Здесь с сожалением приходится признать, что история не сохранила никаких свидетельств о пылкой и внезапной любви Давида к Шарлотте Пекуль. Напротив, свадьба этих молодых людей, свершившаяся с редкой поспешностью, наталкивает на мысль печальную, но почти неоспоримую: видимо, состояние и связи м-сье Пекуля Давид успел оценить куда быстрее, чем добродетели мадемуазель Пекуль. Можно даже пойти еще дальше и предположить, что живописец Давид вообще не придал значения душевной и телесной красоте своей невесты, а руководствовался в устройстве семейной жизни чисто материальными соображениями. Но это предположение чересчур мрачно, и лучше не придавать ему серьезного значения. Тем более что, так или иначе, свадьба эта никого не огорчила, но принесла радость и жениху, и невесте, и ее родителям, и многочисленным гостям. М-сье Пекуль умел устраивать праздники, а выдать замуж не слишком юную дочь – это действительно большой праздник.
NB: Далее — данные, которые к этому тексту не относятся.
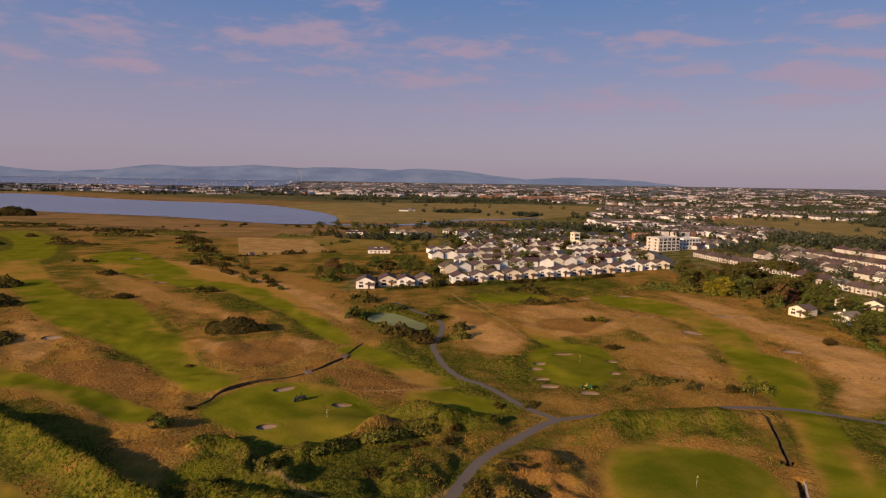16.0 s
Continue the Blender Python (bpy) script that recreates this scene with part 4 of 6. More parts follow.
lone = tree("tree", 12.8, 2.9, 0.24, LEAF_OLIVE, BARK_PALE, 11, 40, 60, 0.26, 0.05, 1.0, "slender windswept tree alone beside the fairway", trunk=0.026)
stand(lone, 60, 156, 30)
PINES = [tree("pine_tree", 19.5, 6.2, 0.19, NEEDLES, BARK, 21, 70, 80, 0.28, 0.05, 0.42, "tall dark pine with a bare lower trunk", trunk=0.017, limbs=9),
         tree("pine_tree", 15.5, 4.8, 0.36, NEEDLES, BARK_PALE, 22, 84, 70, 0.27, 0.12, 0.42, "leaning dark pine with several bare stems", stems=3, trunk=0.015, limbs=5)]
stand(PINES[0], 104, 182, 20)
stand(PINES[1], 120.5, 175.5, 0)
for x, y, k, s in [(119, 190, 0, 0.74), (121, 196, 0, 0.6)]:
    plant(PINES[k], x, y, None, s, group="pines by the clubhouse")
BROAD = [tree("tree", 9.5, 4.6, 0.14, LEAF, BARK, 31, 34, 36, 0.38, label="dense green garden tree among the houses"),
         tree("tree", 10.5, 5.4, 0.13, LEAF, BARK, 32, 38, 38, 0.40, label="broad dark green tree with a full crown"),
         tree("tree", 8.0, 3.8, 0.12, LEAF_OLIVE, BARK, 33, 30, 36, 0.36, label="olive-green garden tree with a loose crown"),
         tree("tree", 9.0, 4.0, 0.14, COPPER, BARK, 34, 30, 36, 0.36, label="copper-leaved tree among green ones"),
         tree("pine_tree", 13.0, 5.0, 0.45, NEEDLES, BARK, 35, 34, 34, 0.45, 0.06, 0.6, "dark flat-topped pine over the gardens"),
         tree("tree", 13.0, 8.2, 0.10, LEAF_OLIVE, BARK, 36, 74, 40, 0.5, 0.04, 0.85, label="very broad old green tree at the road's bend"),
         tree("cypress_tree", 12.5, 6.5, 0.08, NEEDLES, BARK, 37, 64, 40, 0.45, 0.04, 0.95, "broad dark cypress with branches to the ground"),
         tree("tree", 9.0, 5.0, 0.12, LEAF_YELLOW, BARK, 38, 40, 36, 0.45, label="rounded yellow-green tree before the pines"),
         tree("tree", 12.0, 4.6, 0.15, LEAF_BROWN, BARK, 39, 40, 36, 0.45, label="tall half-withered brown tree in the wood"),
         tree("pine_tree", 15.5, 5.4, 0.62, NEEDLES, BARK, 40, 46, 40, 0.42, 0.04, 0.55, "tall umbrella-shaped pine on a bare trunk")]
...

Можно добавить, что Мишель Седен, человек в высшей степени разумный, одобрил женитьбу Давида, несмотря на то, что имел давнее намерение выдать за Давида собственную дочь.
Итак, 16 мая 1782 года состоялось бракосочетание девицы Маргариты Шарлотты Пекуль, двадцати семи лет, и парижского живописца, «причисленного к Королевской академии» Жака Луи Давида, тридцати четырех лет, в присутствии родителей невесты Шарля Пьера Пекуля и Марии Луизы Пекуль, урожденной Лалуэтт. А ровно через девять месяцев, 15 февраля 1783 года, жена подарила Давиду сына, который получил при крещении имя Шарль Луи Жюль, в честь деда и отца.